Given information -
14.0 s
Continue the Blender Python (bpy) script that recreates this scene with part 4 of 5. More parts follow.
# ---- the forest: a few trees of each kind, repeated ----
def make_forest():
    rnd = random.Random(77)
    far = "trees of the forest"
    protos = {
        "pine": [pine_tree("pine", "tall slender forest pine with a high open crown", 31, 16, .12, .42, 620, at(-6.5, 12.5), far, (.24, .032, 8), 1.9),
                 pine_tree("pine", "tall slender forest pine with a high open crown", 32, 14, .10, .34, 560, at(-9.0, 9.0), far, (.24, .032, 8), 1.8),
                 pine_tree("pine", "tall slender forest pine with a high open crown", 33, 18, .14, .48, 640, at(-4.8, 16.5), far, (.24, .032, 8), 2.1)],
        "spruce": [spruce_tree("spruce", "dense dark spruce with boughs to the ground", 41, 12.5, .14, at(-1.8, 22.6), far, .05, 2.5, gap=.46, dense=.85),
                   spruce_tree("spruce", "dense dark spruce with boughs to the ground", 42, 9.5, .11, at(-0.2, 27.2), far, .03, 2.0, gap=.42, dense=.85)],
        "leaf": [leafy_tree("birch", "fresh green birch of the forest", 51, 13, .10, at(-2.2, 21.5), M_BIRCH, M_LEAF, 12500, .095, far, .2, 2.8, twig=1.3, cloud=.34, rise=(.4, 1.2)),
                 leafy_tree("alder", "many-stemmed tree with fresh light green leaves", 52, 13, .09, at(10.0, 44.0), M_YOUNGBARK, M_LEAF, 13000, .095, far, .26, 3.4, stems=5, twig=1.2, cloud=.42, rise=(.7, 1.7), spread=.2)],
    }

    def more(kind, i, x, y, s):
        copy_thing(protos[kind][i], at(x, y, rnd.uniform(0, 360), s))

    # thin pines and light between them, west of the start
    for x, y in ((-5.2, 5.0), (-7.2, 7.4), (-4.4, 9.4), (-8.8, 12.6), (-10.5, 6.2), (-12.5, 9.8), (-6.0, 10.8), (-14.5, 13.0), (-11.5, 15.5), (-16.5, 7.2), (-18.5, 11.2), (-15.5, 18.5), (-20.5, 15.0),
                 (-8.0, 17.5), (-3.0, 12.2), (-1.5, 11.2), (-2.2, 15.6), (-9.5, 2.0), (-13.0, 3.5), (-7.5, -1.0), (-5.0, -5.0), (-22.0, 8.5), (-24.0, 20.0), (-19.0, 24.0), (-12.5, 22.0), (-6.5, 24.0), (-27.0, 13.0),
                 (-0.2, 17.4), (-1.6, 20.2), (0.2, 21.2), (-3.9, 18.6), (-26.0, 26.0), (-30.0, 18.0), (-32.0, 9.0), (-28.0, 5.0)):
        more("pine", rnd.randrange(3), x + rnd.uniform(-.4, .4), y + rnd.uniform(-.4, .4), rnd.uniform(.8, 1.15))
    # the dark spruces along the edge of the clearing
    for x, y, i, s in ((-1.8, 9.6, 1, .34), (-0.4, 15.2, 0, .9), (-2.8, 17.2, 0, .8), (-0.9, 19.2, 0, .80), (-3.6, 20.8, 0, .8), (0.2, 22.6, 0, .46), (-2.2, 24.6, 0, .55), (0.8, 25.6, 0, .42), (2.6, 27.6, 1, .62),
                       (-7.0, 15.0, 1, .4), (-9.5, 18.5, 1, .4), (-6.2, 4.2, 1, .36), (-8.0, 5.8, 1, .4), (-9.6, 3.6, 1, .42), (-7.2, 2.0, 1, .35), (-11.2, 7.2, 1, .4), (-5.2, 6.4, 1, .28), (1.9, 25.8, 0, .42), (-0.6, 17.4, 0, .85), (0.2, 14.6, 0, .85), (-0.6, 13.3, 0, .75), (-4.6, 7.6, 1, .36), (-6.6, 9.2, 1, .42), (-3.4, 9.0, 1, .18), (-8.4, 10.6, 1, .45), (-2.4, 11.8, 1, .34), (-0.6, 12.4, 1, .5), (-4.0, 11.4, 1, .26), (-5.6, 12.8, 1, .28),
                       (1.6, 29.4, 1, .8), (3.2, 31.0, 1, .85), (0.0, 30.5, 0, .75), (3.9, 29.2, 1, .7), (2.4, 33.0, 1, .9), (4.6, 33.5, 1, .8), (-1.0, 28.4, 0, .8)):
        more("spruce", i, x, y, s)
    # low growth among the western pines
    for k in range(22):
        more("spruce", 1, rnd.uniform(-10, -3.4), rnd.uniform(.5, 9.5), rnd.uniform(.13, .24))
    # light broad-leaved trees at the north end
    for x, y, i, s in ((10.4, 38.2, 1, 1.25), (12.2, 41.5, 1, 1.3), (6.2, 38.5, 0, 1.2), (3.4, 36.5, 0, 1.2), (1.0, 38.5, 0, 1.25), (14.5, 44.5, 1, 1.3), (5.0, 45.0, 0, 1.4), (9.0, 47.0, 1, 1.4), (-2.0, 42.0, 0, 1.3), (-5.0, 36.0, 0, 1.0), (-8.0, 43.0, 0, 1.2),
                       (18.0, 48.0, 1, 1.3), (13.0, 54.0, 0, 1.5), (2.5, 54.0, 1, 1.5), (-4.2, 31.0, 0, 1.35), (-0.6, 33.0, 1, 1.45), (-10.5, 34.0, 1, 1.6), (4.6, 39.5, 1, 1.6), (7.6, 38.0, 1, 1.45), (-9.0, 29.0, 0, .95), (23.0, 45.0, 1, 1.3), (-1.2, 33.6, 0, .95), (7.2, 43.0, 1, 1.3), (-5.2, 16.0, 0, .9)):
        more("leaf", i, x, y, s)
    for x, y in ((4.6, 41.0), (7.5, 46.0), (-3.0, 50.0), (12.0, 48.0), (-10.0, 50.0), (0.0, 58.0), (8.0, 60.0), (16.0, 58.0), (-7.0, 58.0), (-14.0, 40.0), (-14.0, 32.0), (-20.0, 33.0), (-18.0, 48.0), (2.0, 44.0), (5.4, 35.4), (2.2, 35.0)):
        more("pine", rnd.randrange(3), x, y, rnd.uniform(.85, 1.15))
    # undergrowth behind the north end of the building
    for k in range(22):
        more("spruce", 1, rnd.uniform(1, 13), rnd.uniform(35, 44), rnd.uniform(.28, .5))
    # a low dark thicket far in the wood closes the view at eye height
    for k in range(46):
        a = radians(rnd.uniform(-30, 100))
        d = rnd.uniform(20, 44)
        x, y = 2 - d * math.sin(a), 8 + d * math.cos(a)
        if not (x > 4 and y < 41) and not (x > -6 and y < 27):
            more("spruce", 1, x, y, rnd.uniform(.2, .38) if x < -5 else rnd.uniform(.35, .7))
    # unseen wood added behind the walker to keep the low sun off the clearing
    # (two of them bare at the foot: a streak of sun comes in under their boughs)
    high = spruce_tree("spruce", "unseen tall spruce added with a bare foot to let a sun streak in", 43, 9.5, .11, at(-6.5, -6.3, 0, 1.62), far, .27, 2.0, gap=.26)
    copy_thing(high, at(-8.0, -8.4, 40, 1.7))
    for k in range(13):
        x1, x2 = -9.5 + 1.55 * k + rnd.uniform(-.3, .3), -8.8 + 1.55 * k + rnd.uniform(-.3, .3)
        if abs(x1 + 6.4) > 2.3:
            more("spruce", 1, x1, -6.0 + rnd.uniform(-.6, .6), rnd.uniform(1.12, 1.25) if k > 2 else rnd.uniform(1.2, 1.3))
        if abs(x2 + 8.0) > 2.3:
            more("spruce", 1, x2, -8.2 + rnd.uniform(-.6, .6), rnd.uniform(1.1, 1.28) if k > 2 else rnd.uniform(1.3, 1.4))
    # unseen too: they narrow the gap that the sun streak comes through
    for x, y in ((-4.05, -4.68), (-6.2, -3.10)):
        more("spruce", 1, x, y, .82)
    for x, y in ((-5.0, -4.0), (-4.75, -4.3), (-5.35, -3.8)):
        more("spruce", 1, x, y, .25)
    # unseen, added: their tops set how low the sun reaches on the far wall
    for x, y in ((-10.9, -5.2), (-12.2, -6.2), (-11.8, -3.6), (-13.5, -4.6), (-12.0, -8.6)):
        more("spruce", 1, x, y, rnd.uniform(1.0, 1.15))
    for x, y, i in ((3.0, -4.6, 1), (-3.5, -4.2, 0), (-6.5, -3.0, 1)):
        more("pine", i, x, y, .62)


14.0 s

Exercise task -
Extract exactly and only the lines above from the line containing "Continue the Blender" through the line containing "copy_thing(protos[kind][i], at(x, y, rnd.uniform(0, 360), s))", both end lines included.

Task answer -
Continue the Blender Python (bpy) script that recreates this scene with part 4 of 5. More parts follow.
# ---- the forest: a few trees of each kind, repeated ----
def make_forest():
    rnd = random.Random(77)
    far = "trees of the forest"
    protos = {
        "pine": [pine_tree("pine", "tall slender forest pine with a high open crown", 31, 16, .12, .42, 620, at(-6.5, 12.5), far, (.24, .032, 8), 1.9),
                 pine_tree("pine", "tall slender forest pine with a high open crown", 32, 14, .10, .34, 560, at(-9.0, 9.0), far, (.24, .032, 8), 1.8),
                 pine_tree("pine", "tall slender forest pine with a high open crown", 33, 18, .14, .48, 640, at(-4.8, 16.5), far, (.24, .032, 8), 2.1)],
        "spruce": [spruce_tree("spruce", "dense dark spruce with boughs to the ground", 41, 12.5, .14, at(-1.8, 22.6), far, .05, 2.5, gap=.46, dense=.85),
                   spruce_tree("spruce", "dense dark spruce with boughs to the ground", 42, 9.5, .11, at(-0.2, 27.2), far, .03, 2.0, gap=.42, dense=.85)],
        "leaf": [leafy_tree("birch", "fresh green birch of the forest", 51, 13, .10, at(-2.2, 21.5), M_BIRCH, M_LEAF, 12500, .095, far, .2, 2.8, twig=1.3, cloud=.34, rise=(.4, 1.2)),
                 leafy_tree("alder", "many-stemmed tree with fresh light green leaves", 52, 13, .09, at(10.0, 44.0), M_YOUNGBARK, M_LEAF, 13000, .095, far, .26, 3.4, stems=5, twig=1.2, cloud=.42, rise=(.7, 1.7), spread=.2)],
    }

    def more(kind, i, x, y, s):
        copy_thing(protos[kind][i], at(x, y, rnd.uniform(0, 360), s))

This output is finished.